Considering the fact that cryptocurrency exchanges keep getting their crypto stolen (such as ByBit most recently losing $1.5 billion… oh, and Brave promoted them too), do you really trust these companies with your personal data? Again, selling your crypto is external to Brave, but BAT is on Brave’s home page, and selling it is the only way to actually give it a monetary value. It’s not a hidden feature either, and the first time you launch the browser it will show you Brave VPN, Brave Rewards, and Brave Talk. Brave says the following about BAT on its home page:

We think your attention is valuable (and private!), and that you should get a fair share of the revenue for any advertising you choose to view.

To say that the user should get a “fair share of the revenue” implies that BAT has value, but the only way you can actually realize that value is through using a third-party exchange requiring a KYC check. It either has value, which requires the user to sign up to one of those sites, or it doesn’t, but if it doesn’t, then what’s the point of Brave Rewards?

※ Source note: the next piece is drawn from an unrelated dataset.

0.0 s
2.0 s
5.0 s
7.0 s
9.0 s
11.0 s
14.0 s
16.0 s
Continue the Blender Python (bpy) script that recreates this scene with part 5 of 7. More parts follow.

All of this is to say that it would be disingenuous at best to make the claim that Brave is a privacy-first browser, as so much of the browser’s history and continued existence flies in the face of that. I personally use Zen Browser, and there is no potential path for me that comes from the browser itself to share my personal details with anyone.

I would make the argument that a browser like Vivaldi, Zen Browser, or Floorp is significantly more privacy-oriented, as none of those browsers will even try to sell me anything, and none of them have been embroiled in multiple controversies that could leak user data. I would have also included vanilla Firefox in that list, but Mozilla has started to make some questionable moves, too.

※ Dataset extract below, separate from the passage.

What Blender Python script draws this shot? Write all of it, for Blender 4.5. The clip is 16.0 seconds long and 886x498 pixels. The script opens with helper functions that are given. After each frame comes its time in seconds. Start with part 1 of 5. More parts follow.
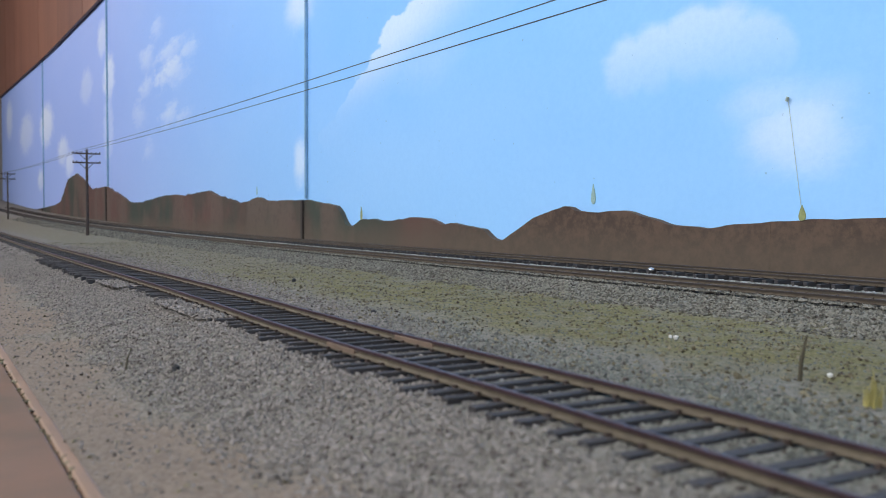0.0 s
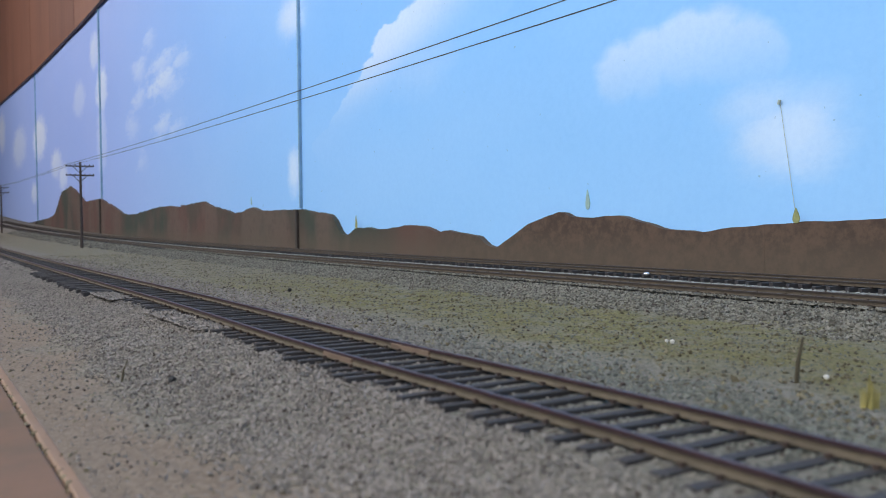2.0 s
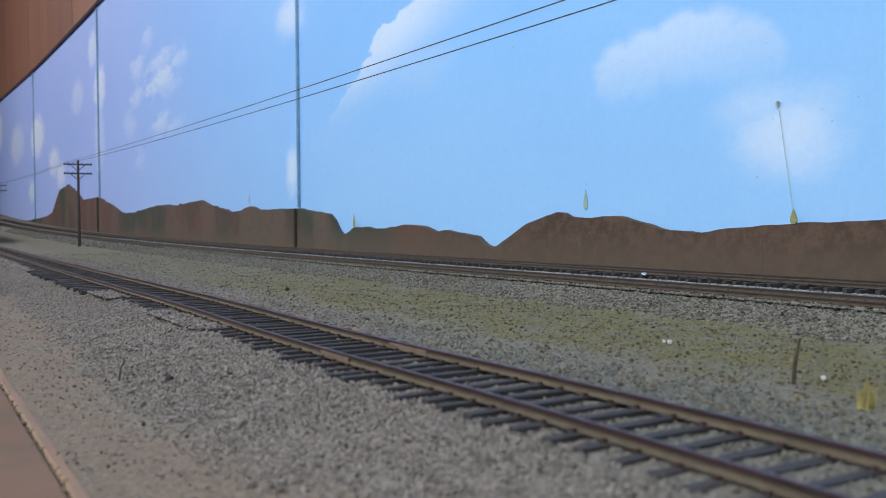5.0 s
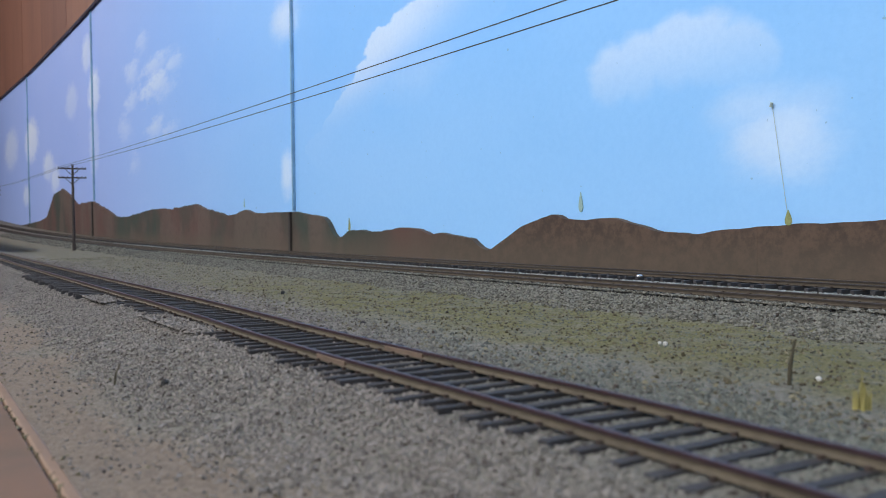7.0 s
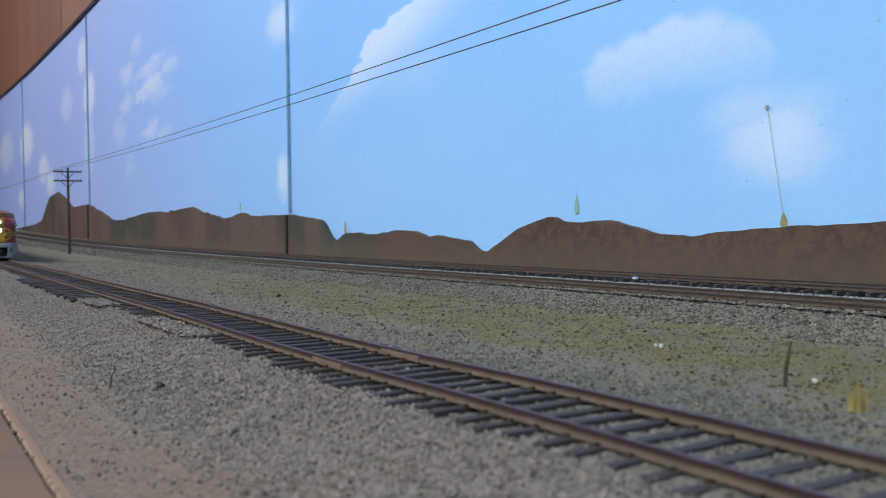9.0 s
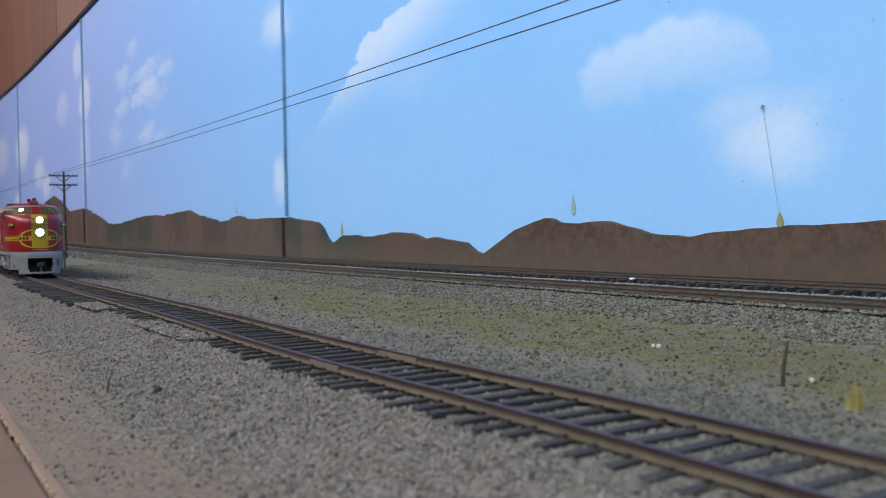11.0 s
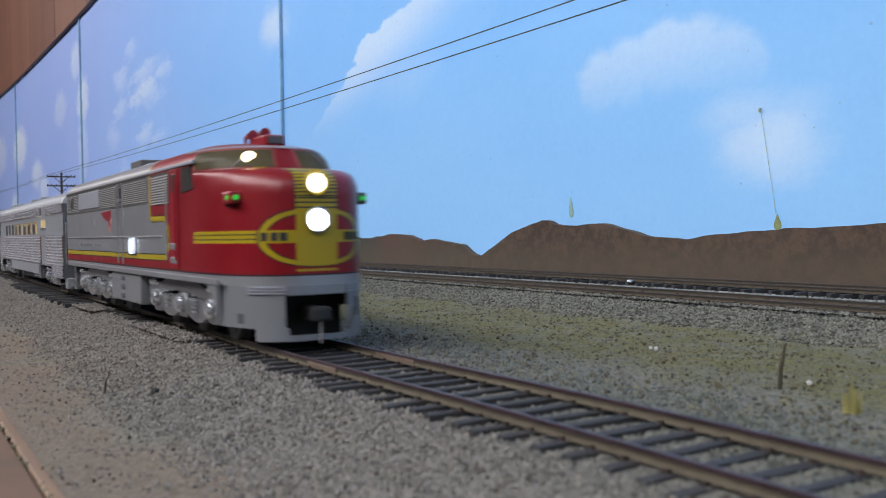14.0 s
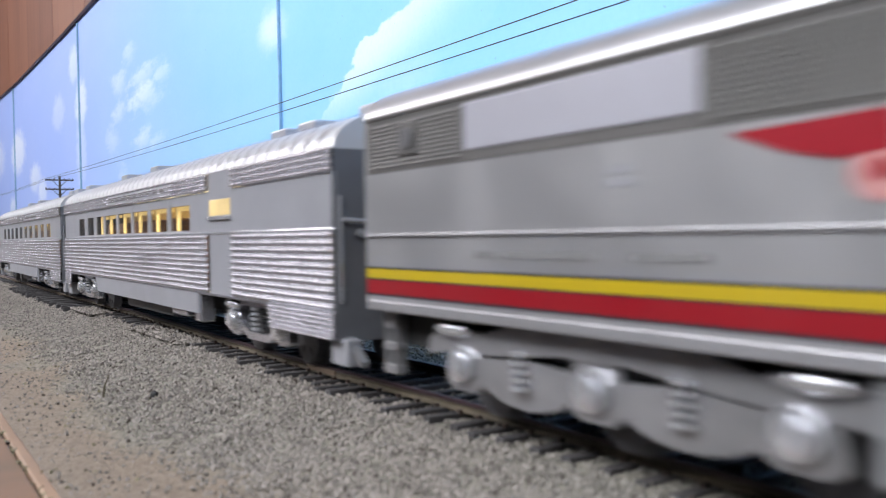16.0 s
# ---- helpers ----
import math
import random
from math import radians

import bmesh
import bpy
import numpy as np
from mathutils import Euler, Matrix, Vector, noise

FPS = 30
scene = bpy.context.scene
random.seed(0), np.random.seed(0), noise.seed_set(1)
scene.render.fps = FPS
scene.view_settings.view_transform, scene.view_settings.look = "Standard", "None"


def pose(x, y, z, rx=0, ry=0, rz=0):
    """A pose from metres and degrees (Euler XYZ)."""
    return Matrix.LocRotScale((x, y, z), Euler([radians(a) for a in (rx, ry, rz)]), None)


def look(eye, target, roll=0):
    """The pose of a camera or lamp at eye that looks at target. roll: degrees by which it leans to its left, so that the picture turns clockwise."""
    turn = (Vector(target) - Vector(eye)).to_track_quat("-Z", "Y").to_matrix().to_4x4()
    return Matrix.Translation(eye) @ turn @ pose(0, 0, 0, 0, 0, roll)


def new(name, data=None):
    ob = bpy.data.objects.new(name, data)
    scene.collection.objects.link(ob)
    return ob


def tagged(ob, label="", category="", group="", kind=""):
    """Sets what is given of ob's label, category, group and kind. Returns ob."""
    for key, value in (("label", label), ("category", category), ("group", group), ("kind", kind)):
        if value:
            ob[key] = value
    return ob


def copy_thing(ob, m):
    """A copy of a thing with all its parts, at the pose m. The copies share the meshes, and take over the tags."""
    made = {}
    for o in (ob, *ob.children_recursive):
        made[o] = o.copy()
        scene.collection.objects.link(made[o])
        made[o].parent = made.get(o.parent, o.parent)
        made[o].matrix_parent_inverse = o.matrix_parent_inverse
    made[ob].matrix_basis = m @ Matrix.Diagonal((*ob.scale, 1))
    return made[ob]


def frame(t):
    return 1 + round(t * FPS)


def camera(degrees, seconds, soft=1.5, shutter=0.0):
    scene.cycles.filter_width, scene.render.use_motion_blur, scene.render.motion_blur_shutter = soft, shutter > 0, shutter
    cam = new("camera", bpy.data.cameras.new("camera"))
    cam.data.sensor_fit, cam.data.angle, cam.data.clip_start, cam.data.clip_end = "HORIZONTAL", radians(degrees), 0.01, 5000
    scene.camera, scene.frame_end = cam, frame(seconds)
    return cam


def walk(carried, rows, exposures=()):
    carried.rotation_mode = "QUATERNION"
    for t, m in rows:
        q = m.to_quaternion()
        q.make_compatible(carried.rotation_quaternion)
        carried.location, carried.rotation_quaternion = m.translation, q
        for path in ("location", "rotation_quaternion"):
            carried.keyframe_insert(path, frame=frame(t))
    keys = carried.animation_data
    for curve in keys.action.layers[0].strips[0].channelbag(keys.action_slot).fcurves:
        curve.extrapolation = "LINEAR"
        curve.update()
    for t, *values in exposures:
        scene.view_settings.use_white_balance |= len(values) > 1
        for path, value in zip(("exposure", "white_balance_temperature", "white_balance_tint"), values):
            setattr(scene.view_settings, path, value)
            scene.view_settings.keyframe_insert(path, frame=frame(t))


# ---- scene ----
# one lens; the camera lies on the layout's edge and only turns a little
cam = camera(52.6, 16.0, soft=0.75, shutter=0.65)
cam.data.dof.use_dof = True
cam.data.dof.focus_distance = 0.38
cam.data.dof.aperture_fstop = 45.0
CAM_Z = 0.0253


def cam_pose(yaw, pitch, roll):
    y, p = radians(yaw), radians(pitch)
    way = Vector((-math.sin(y) * math.cos(p), math.cos(y) * math.cos(p), math.sin(p)))
    eye = Vector((0, 0, CAM_Z))
    return look(eye, eye + way, roll)


CAM_ROWS = [
    (0.0, 59.358, -2.122, 0.236), (0.5, 59.235, -1.984, -0.196), (1.0, 59.184, -1.891, -0.336),
    (1.5, 59.113, -1.780, -0.574), (2.0, 59.053, -1.645, -0.581), (2.5, 59.022, -1.595, -0.441),
    (3.0, 59.028, -1.624, -0.160), (3.5, 59.002, -1.630, -0.258), (4.0, 59.003, -1.677, -0.258),
    (6.5, 58.686, -1.551, -0.607), (7.0, 58.625, -1.496, -0.614), (7.5, 58.575, -1.441, -0.612),
    (8.0, 58.493, -1.394, -0.647), (8.5, 58.421, -1.365, -0.720), (9.0, 58.370, -1.332, -0.700),
    (11.5, 58.103, -1.152, -1.177), (12.0, 58.053, -1.080, -1.241), (12.5, 58.053, -1.034, -1.205),
    (13.0, 58.054, -1.072, -0.984), (13.5, 58.033, -1.093, -0.875), (14.0, 58.030, -1.101, -0.907),
    (14.5, 57.999, -1.036, -1.168), (15.0, 57.967, -1.034, -1.294), (15.5, 57.967, -1.034, -1.294),
    (16.0, 57.945, -0.965, -1.105)]
walk(cam, [(t, cam_pose(a, b, c)) for t, a, b, c in CAM_ROWS],
     exposures=[(0.0, 0.40), (1.0, 0.36), (3.0, 0.29), (8.0, 0.27), (11.5, 0.24), (12.5, 0.21), (14.0, 0.22), (14.5, 0.32), (15.0, 0.66), (15.5, 0.92), (16.0, 0.92)])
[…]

Stop recommending Brave Browser

It’s not any better for privacy than the alternatives

Screenshot showing Brave web browser running on Windows 11 PC

When it comes to privacy, Brave has somehow managed to stay afloat with an almost cult-like following amidst controversies that would have been a death knell for any other piece of software. Even if it hadn’t made the boisterous claims regarding privacy that it has, many of these problems would still be enough to turn a user off of it. Several privacy-focused communities online are heavily against Brave for all of these reasons, and there are more problems that I didn’t even talk about in this article, too.

Online privacy is tough, and Brave’s attempt on the surface is undoubtedly at least better than using Chrome, but people who value privacy don’t just want better. There are ways you can make it significantly harder to track you online that don’t require you to use one specific browser, and it’s not as if Brave holds the keys to the kingdom of privacy online. Even in the case that you’re simply happy with better rather than the best, you can use plenty of other browsers that will give you the same experience.

Brave, in my opinion, is the most overrated browser out there. It’s easy to attack Brave on the basis of politics if you want to go that route, but the technical aspects of the project and the questionable actions that drive its development are universal. Why are some of the biggest “mistakes” ones that happened to make Brave money? It’s not a browser I feel comfortable with, and there are many options out there capable of delivering a better experience overall.